Start of MATERIAL PROVIDED

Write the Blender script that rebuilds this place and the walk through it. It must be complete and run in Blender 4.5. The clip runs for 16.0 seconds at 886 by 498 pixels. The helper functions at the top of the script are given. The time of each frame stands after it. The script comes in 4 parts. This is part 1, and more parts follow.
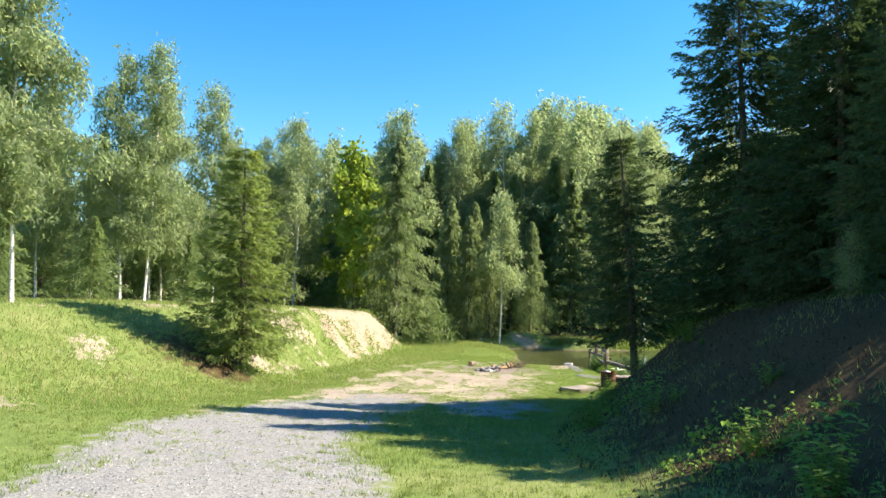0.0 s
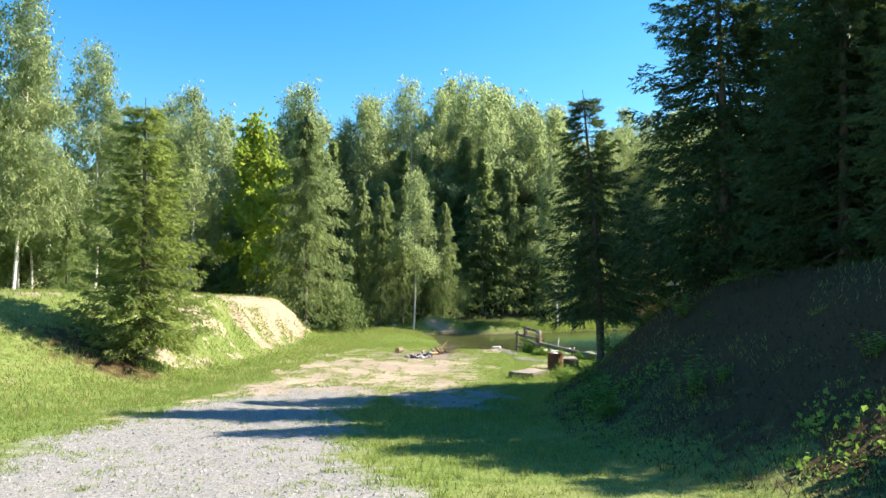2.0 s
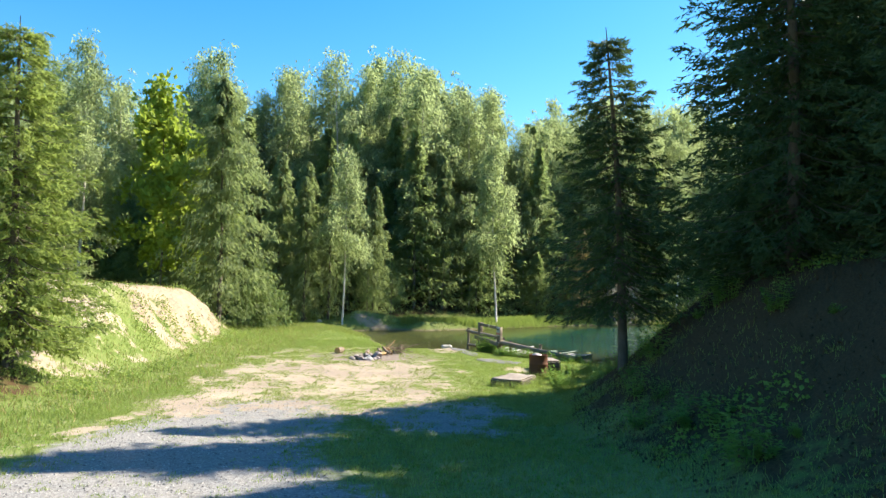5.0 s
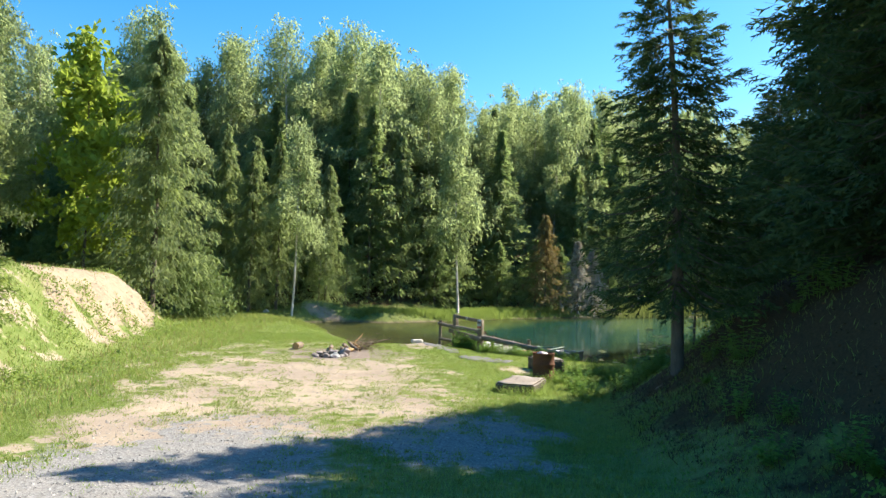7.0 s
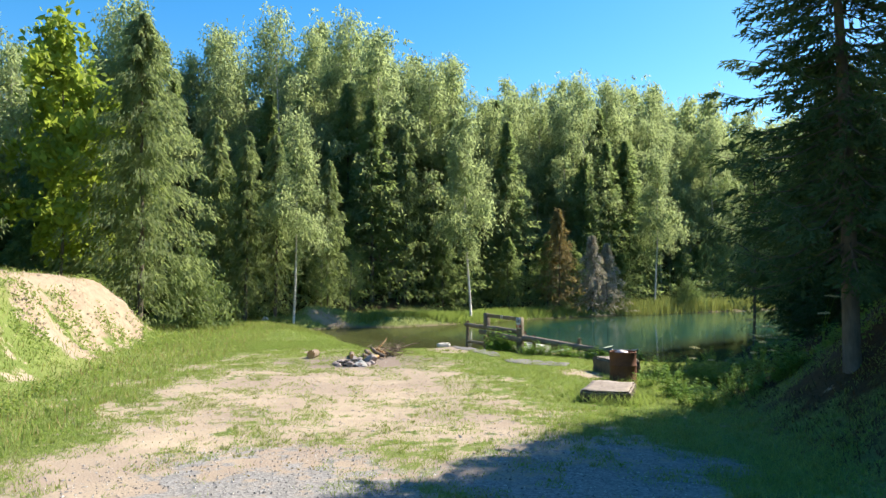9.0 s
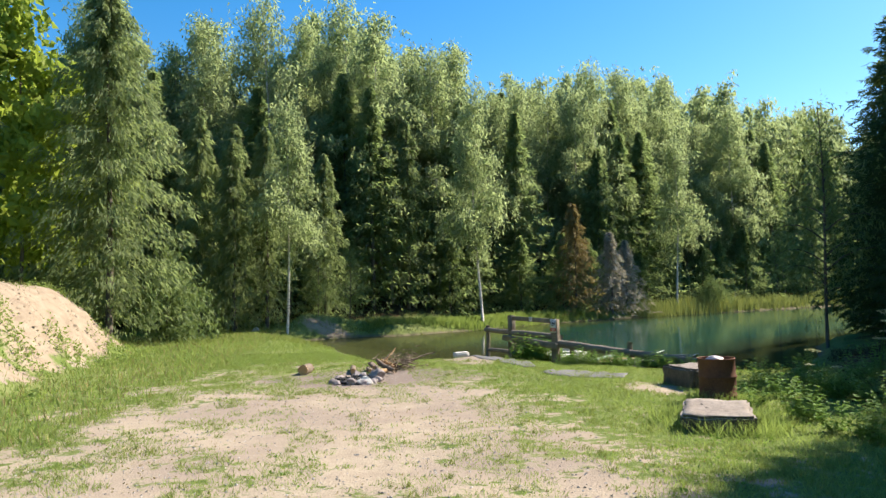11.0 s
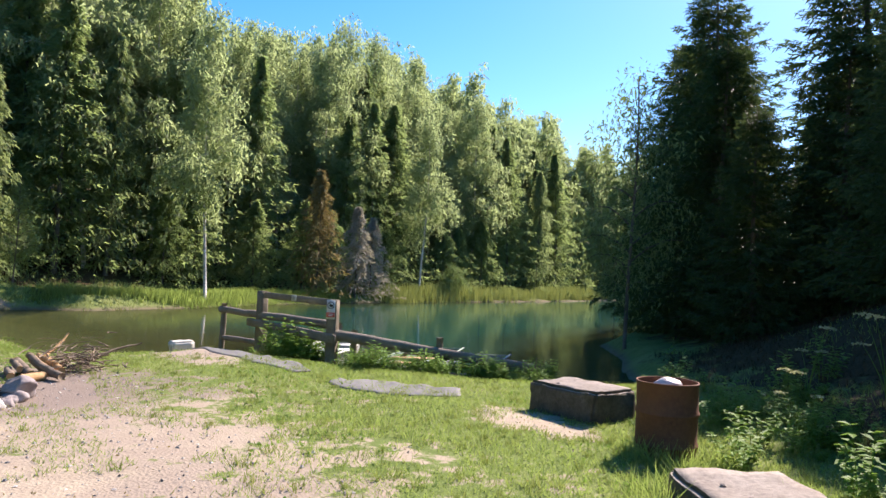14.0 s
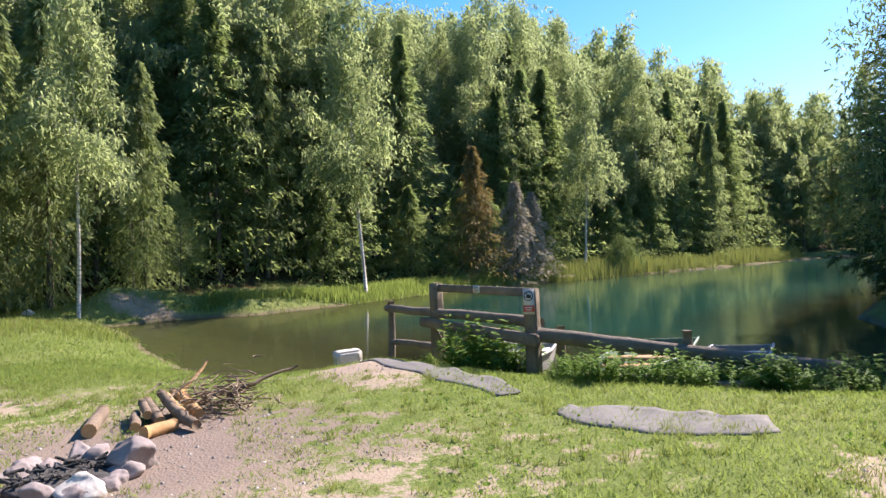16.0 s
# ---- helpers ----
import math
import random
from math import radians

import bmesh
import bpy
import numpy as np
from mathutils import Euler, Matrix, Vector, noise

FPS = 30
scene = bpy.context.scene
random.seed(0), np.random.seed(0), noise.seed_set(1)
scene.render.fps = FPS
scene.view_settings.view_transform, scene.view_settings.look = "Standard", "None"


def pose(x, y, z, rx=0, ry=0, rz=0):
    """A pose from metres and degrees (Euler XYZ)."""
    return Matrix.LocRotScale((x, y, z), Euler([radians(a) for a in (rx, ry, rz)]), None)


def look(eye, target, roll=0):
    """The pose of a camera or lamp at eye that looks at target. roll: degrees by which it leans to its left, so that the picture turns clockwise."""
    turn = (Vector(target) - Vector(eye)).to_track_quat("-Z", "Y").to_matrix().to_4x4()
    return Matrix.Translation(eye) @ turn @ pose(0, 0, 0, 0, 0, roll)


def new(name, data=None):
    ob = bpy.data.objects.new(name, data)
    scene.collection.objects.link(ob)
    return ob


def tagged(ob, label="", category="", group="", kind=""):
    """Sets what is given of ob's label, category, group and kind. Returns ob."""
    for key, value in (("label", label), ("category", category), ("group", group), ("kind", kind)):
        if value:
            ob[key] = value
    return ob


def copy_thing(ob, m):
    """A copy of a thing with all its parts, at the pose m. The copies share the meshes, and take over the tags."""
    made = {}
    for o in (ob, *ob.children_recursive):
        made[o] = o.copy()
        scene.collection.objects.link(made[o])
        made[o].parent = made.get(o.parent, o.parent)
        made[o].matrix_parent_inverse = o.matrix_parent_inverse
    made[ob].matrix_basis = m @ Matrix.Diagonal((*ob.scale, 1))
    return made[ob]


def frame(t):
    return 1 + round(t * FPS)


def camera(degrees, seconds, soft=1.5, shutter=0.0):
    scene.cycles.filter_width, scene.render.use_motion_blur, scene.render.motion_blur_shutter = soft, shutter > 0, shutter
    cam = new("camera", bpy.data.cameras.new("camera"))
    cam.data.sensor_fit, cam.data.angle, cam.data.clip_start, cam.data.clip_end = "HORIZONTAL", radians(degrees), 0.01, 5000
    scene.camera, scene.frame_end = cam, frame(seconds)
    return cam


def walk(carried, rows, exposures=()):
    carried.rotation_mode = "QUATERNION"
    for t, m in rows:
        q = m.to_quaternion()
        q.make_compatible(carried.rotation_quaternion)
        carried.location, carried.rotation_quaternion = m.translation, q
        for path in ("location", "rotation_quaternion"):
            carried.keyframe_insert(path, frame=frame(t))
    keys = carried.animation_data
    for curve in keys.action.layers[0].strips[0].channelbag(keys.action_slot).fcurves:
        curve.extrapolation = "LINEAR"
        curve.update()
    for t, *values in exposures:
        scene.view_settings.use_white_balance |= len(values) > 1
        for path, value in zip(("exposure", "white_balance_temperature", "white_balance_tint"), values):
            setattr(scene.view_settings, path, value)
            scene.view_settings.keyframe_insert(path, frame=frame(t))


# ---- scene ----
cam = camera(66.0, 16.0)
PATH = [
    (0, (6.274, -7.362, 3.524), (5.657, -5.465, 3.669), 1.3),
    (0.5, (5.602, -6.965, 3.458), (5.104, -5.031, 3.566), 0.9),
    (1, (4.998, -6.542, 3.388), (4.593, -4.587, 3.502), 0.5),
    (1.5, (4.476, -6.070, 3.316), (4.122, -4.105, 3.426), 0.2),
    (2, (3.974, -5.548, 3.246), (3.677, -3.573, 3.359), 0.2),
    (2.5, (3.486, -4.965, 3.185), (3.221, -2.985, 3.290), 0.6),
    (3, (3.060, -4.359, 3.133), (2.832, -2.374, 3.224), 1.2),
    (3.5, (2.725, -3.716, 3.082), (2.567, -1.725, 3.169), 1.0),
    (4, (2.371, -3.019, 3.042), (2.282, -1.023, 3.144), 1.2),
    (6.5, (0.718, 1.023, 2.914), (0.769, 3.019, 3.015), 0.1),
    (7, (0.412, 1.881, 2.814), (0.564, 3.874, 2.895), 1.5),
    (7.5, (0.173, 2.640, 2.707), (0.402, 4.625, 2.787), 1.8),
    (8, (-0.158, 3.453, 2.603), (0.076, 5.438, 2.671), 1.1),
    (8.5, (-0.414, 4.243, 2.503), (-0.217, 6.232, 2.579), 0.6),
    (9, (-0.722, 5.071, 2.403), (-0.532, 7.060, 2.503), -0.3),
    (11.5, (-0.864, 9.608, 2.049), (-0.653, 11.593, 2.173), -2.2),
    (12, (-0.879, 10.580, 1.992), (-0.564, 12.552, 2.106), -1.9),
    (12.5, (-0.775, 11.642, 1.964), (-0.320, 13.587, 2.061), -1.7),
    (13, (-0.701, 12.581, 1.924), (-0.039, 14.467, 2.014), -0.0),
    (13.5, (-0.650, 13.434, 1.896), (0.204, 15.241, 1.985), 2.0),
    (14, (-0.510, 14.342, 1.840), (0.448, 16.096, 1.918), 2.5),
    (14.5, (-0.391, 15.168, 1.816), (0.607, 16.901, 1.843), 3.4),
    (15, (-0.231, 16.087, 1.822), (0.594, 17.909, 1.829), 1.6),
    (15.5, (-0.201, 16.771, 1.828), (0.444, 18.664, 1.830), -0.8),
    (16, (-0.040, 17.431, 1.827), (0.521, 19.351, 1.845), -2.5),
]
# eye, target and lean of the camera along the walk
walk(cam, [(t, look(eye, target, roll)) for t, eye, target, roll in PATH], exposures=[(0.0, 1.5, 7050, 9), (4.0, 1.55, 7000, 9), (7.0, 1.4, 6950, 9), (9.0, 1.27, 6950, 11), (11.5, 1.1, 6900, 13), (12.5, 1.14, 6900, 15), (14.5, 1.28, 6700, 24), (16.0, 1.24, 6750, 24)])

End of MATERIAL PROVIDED

PROBLEM
Return the full material word for word. Do not include the pictures.

RESPONSE TO THE EXERCISE
Write the Blender script that rebuilds this place and the walk through it. It must be complete and run in Blender 4.5. The clip runs for 16.0 seconds at 886 by 498 pixels. The helper functions at the top of the script are given. The time of each frame stands after it. The script comes in 4 parts. This is part 1, and more parts follow.
0.0 s
2.0 s
5.0 s
7.0 s
9.0 s
11.0 s
14.0 s
16.0 s
# ---- helpers ----
import math
import random
from math import radians

import bmesh
import bpy
import numpy as np
from mathutils import Euler, Matrix, Vector, noise

FPS = 30
scene = bpy.context.scene
random.seed(0), np.random.seed(0), noise.seed_set(1)
scene.render.fps = FPS
scene.view_settings.view_transform, scene.view_settings.look = "Standard", "None"


def pose(x, y, z, rx=0, ry=0, rz=0):
    """A pose from metres and degrees (Euler XYZ)."""
    return Matrix.LocRotScale((x, y, z), Euler([radians(a) for a in (rx, ry, rz)]), None)


def look(eye, target, roll=0):
    """The pose of a camera or lamp at eye that looks at target. roll: degrees by which it leans to its left, so that the picture turns clockwise."""
    turn = (Vector(target) - Vector(eye)).to_track_quat("-Z", "Y").to_matrix().to_4x4()
    return Matrix.Translation(eye) @ turn @ pose(0, 0, 0, 0, 0, roll)


def new(name, data=None):
    ob = bpy.data.objects.new(name, data)
    scene.collection.objects.link(ob)
    return ob


def tagged(ob, label="", category="", group="", kind=""):
    """Sets what is given of ob's label, category, group and kind. Returns ob."""
    for key, value in (("label", label), ("category", category), ("group", group), ("kind", kind)):
        if value:
            ob[key] = value
    return ob


def copy_thing(ob, m):
    """A copy of a thing with all its parts, at the pose m. The copies share the meshes, and take over the tags."""
    made = {}
    for o in (ob, *ob.children_recursive):
        made[o] = o.copy()
        scene.collection.objects.link(made[o])
        made[o].parent = made.get(o.parent, o.parent)
        made[o].matrix_parent_inverse = o.matrix_parent_inverse
    made[ob].matrix_basis = m @ Matrix.Diagonal((*ob.scale, 1))
    return made[ob]


def frame(t):
    return 1 + round(t * FPS)


def camera(degrees, seconds, soft=1.5, shutter=0.0):
    scene.cycles.filter_width, scene.render.use_motion_blur, scene.render.motion_blur_shutter = soft, shutter > 0, shutter
    cam = new("camera", bpy.data.cameras.new("camera"))
    cam.data.sensor_fit, cam.data.angle, cam.data.clip_start, cam.data.clip_end = "HORIZONTAL", radians(degrees), 0.01, 5000
    scene.camera, scene.frame_end = cam, frame(seconds)
    return cam


def walk(carried, rows, exposures=()):
    carried.rotation_mode = "QUATERNION"
    for t, m in rows:
        q = m.to_quaternion()
        q.make_compatible(carried.rotation_quaternion)
        carried.location, carried.rotation_quaternion = m.translation, q
        for path in ("location", "rotation_quaternion"):
            carried.keyframe_insert(path, frame=frame(t))
    keys = carried.animation_data
    for curve in keys.action.layers[0].strips[0].channelbag(keys.action_slot).fcurves:
        curve.extrapolation = "LINEAR"
        curve.update()
    for t, *values in exposures:
        scene.view_settings.use_white_balance |= len(values) > 1
        for path, value in zip(("exposure", "white_balance_temperature", "white_balance_tint"), values):
            setattr(scene.view_settings, path, value)
            scene.view_settings.keyframe_insert(path, frame=frame(t))


# ---- scene ----
cam = camera(66.0, 16.0)
PATH = [
    (0, (6.274, -7.362, 3.524), (5.657, -5.465, 3.669), 1.3),
    (0.5, (5.602, -6.965, 3.458), (5.104, -5.031, 3.566), 0.9),
    (1, (4.998, -6.542, 3.388), (4.593, -4.587, 3.502), 0.5),
    (1.5, (4.476, -6.070, 3.316), (4.122, -4.105, 3.426), 0.2),
    (2, (3.974, -5.548, 3.246), (3.677, -3.573, 3.359), 0.2),
    (2.5, (3.486, -4.965, 3.185), (3.221, -2.985, 3.290), 0.6),
    (3, (3.060, -4.359, 3.133), (2.832, -2.374, 3.224), 1.2),
    (3.5, (2.725, -3.716, 3.082), (2.567, -1.725, 3.169), 1.0),
    (4, (2.371, -3.019, 3.042), (2.282, -1.023, 3.144), 1.2),
    (6.5, (0.718, 1.023, 2.914), (0.769, 3.019, 3.015), 0.1),
    (7, (0.412, 1.881, 2.814), (0.564, 3.874, 2.895), 1.5),
    (7.5, (0.173, 2.640, 2.707), (0.402, 4.625, 2.787), 1.8),
    (8, (-0.158, 3.453, 2.603), (0.076, 5.438, 2.671), 1.1),
    (8.5, (-0.414, 4.243, 2.503), (-0.217, 6.232, 2.579), 0.6),
    (9, (-0.722, 5.071, 2.403), (-0.532, 7.060, 2.503), -0.3),
    (11.5, (-0.864, 9.608, 2.049), (-0.653, 11.593, 2.173), -2.2),
    (12, (-0.879, 10.580, 1.992), (-0.564, 12.552, 2.106), -1.9),
    (12.5, (-0.775, 11.642, 1.964), (-0.320, 13.587, 2.061), -1.7),
    (13, (-0.701, 12.581, 1.924), (-0.039, 14.467, 2.014), -0.0),
    (13.5, (-0.650, 13.434, 1.896), (0.204, 15.241, 1.985), 2.0),
    (14, (-0.510, 14.342, 1.840), (0.448, 16.096, 1.918), 2.5),
    (14.5, (-0.391, 15.168, 1.816), (0.607, 16.901, 1.843), 3.4),
    (15, (-0.231, 16.087, 1.822), (0.594, 17.909, 1.829), 1.6),
    (15.5, (-0.201, 16.771, 1.828), (0.444, 18.664, 1.830), -0.8),
    (16, (-0.040, 17.431, 1.827), (0.521, 19.351, 1.845), -2.5),
]
# eye, target and lean of the camera along the walk
walk(cam, [(t, look(eye, target, roll)) for t, eye, target, roll in PATH], exposures=[(0.0, 1.5, 7050, 9), (4.0, 1.55, 7000, 9), (7.0, 1.4, 6950, 9), (9.0, 1.27, 6950, 11), (11.5, 1.1, 6900, 13), (12.5, 1.14, 6900, 15), (14.5, 1.28, 6700, 24), (16.0, 1.24, 6750, 24)])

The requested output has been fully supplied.